Gnaw Their Tongues, c’est l’expression du black metal à travers un format noise expérimental. Cela fait presque deux décennies que le musicien Mories développe sa cuisine seul, enchaînant les sorties à toute allure. Ce zèle fait sourciller quelque peu, puisque le quinzième album de l’entité néerlandaise est un ajout sans grande surprise à une discographie déjà bien engorgée.
Dans The Cessation of Suffering, tout est noirceur et dépravation. Gnaw Their Tongues tire profit de ses outils numériques afin de créer une trame sonore tout à fait basée sur l’atmosphère glauque et macabre. Les textures bruitées et l’ambiance industrielle en offrent un rendu exemplaire, à en faire jalouser les groupes de métal plus conventionnels. Effectivement, Mories arrive à soustraire les éléments performatifs humains de sa musique, évoquant un chaos glauque sans les codes instrumentaux habituels. Même la voix, distante et traitée avec saturation et délai, relève d’un autre monde et se fond dans l’abstraction du reste. L’écoute de ce nouvel opus provoque, à l’instar de ses prédécesseurs, la sensation cinématique d’être envoûté dans un cauchemar sonore. Esthétiquement, l’album prend aussi quelques détours, comme avec le shoegaze de « Vengeful Spit » et les mantras vocaux de « Dreamless ».

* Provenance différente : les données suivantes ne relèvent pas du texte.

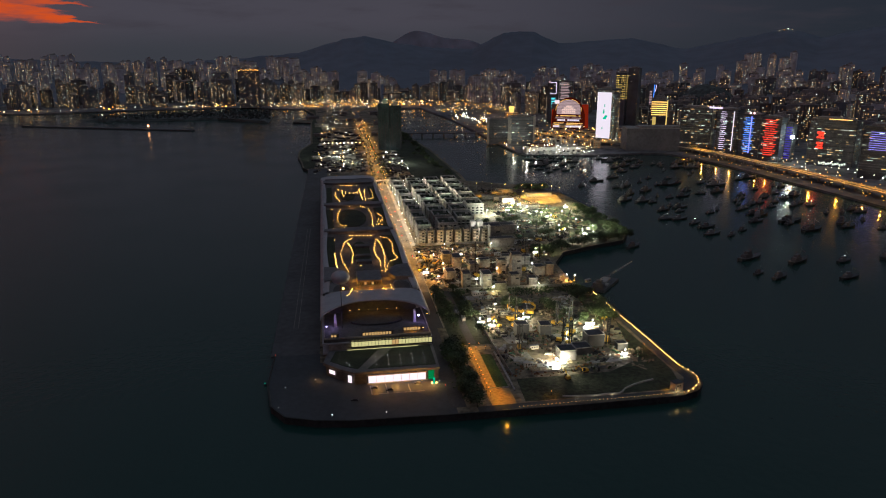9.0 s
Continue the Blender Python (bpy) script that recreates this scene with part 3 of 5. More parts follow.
# the low entrance hall in front
HALL = [(82, 409), (92, 398), (100.5, 391.5), (153, 391.0), (154, 427), (86, 427)]
part("hall_wall", Solid().prism([(84, 409), (93, 399.5), (101, 393.0), (152.4, 392.5), (153, 427), (87, 427)], G, 11.0), M_DARKROOF, term, "dark stone entrance hall")
part("hall_roof", Solid().prism(HALL, 11.0, 12.6), M_BAND, term, "grey folded roof rim of the entrance hall")
part("hall_roof_bed", Solid().prism([(86.5, 410), (95, 401.5), (103, 396), (118, 424.5), (90, 424.5)], 12.6, 12.75), M_ROOFLAWN, term, "dark planted roof bed")
part("hall_roof_bed", Solid().prism([(109, 395.5), (151.4, 395), (151.8, 424.5), (127, 424.5)], 12.6, 12.75), M_ROOFLAWN, term, "dark planted roof bed")
dots = Solid()
for j, y in enumerate((399.5, 405.5, 412.5)):
    for i in range(5):
        dots.gem(115.5 + i * 7.6 + (j == 2) * 0.0, y, 13.1, 0.20)
for x, y in ((92, 411), (97, 406), (101, 415), (93, 420), (99, 402)):
    dots.gem(x, y, 13.1, 0.15)
tagged(part("roof_marker_lamps", dots, E_ROOFDOT), "rows of small white roof lamps on the entrance hall", "lamp", kind="stuff")
for i in range(7):
    part("screen_panel", Solid().box(111.6 + i * 5.05, 392.2, 4.6, 4.95, 0.3, 4.9), E_SCREEN, term, "bright backlit glass front" if i == 0 else "")
frm = Solid()
for i in range(8):
    frm.box(109.1 + i * 5.05, 391.9, 4.4, 0.10, 0.3, 5.4)
part("screen_frame", frm.box(126.8, 391.7, 9.6, 37, 0.7, 0.5).box(126.8, 391.7, 4.05, 37, 0.7, 0.5), M_CONC, term)
# no lamp here: the green wash is the panel's own emission
part("green_wall", Solid().box(147.8, 392.1, 4.4, 3.6, 0.4, 5.8), E_GREEN, term, "wall panel glowing green for its light wash")
part("lobby_window", Solid().box(98, 394.2, 5, 2.6, 0.4, 4.6, -38).box(87.5, 404.6, 6.6, 4.6, 0.4, 2.4, -46), E_SCREEN, term)
for x, y, z, w, c in ((97, 391, 7, 160, WARM), (127, 386, 6, 2600, (1, 0.42, 0.07)), (115, 386, 6, 2200, (1, 0.42, 0.07)), (140, 386, 6, 2400, (1, 0.42, 0.07)), (79, 403, 6, 260, WARM), (147, 384, 5, 500, (1, 0.42, 0.07)), (150, 387, 5, 160, NEUTRAL),
                      (142, 432, 23, 900, SODIUM), (118, 428.5, 22.6, 200, WARM), (118, 469.5, 24.6, 170, WARM), (104, 469.5, 24.6, 170, WARM), (132, 469.5, 24.6, 170, WARM),
                      (107, 495, ZR + 2.4, 1700, SODIUM), (128, 496, ZR + 2.4, 1700, SODIUM), (117, 495, ZR + 2.0, 900, SODIUM), (105, 512, ZR + 2.4, 900, SODIUM), (131, 514, ZR + 2.4, 900, SODIUM)):
    lamp(x, y, z, w, c)

# lamp bollards of the roof park, one by one along the curving paths
bollard = thing("roof_bollard", "small warm bollard lamp on the roof path", "lamp", "roof park lamps", 0, 0, -50)
part("post", Solid().tube(0, 0, 0, 0.8, 0.10, 0.08, 6), M_DARK, bollard)
part("lamp_head", Solid().gem(0, 0, 1.0, 0.37, 0.32), E_WARM, bollard)
spots = []
def chain(n, *pts):
    """Lamps at even steps along a bent line."""
    for i in range(n):
        u = i / (n - 1) * (len(pts) - 1)
        k = min(int(u), len(pts) - 2)
        (ax, ay), (bx, by) = pts[k], pts[k + 1]
        spots.append((ax + (bx - ax) * (u - k) + rnd.uniform(-.3, .3), ay + (by - ay) * (u - k) + rnd.uniform(-.8, .8)))
chain(17, (107, 633), (102, 627), (100, 618), (98, 602), (96, 581), (97, 564), (100, 543), (102, 532))
chain(14, (103, 617), (105, 604), (107, 586), (106, 569), (105, 556))
chain(14, (128, 620), (126, 601), (125, 586), (126, 572), (129, 561), (128, 545))
chain(18, (129, 626), (132, 614), (133, 589), (133, 568), (131, 547), (131, 529))
chain(17, (134, 636), (139, 632), (142, 619), (143, 609), (141, 591), (141, 579), (144, 567), (139, 558), (134, 549), (132, 532))
chain(15, (91, 583), (92, 565), (93, 539))
chain(16, (98, 758), (95, 735), (94, 709), (96, 689), (102, 684), (100, 665), (97, 662))
chain(9, (108, 771), (114, 780), (119, 775), (124, 766))
chain(13, (128, 759), (130, 731), (130, 705), (129, 685), (130, 666))
chain(12, (137, 735), (139, 725), (141, 712), (138, 696), (136, 709), (132, 681), (136, 688), (141, 670))
chain(13, (98, 879), (94, 859), (92, 836), (96, 813), (98, 795))
chain(6, (101, 868), (101, 852), (103, 829))
chain(11, (122, 874), (123, 838), (124, 810))
chain(10, (129, 872), (128, 855), (127, 826), (128, 804))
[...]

Ce que l’album gagne en atmosphère, il le perd toutefois en développement de ses idées musicales. Chaque morceau ne dépassant pas les cinq minutes, The Cessation of Suffering est une proposition très compartimentée. Il n’y a que peu de place à la progression à l’intérieur d’une même plage, ce qui fait de l’album une collection d’embryons compacts relativement statiques. L’urgence se ressent dans la composition de ces morceaux, et on regrette la première décennie d’activité de Gnaw Their Tongues où les pièces s’étendaient dans le temps et exigeaient la patience. Un album suffisant pour réaffirmer la vision unique de Mories, mais dont on perçoit un potentiel inachevé.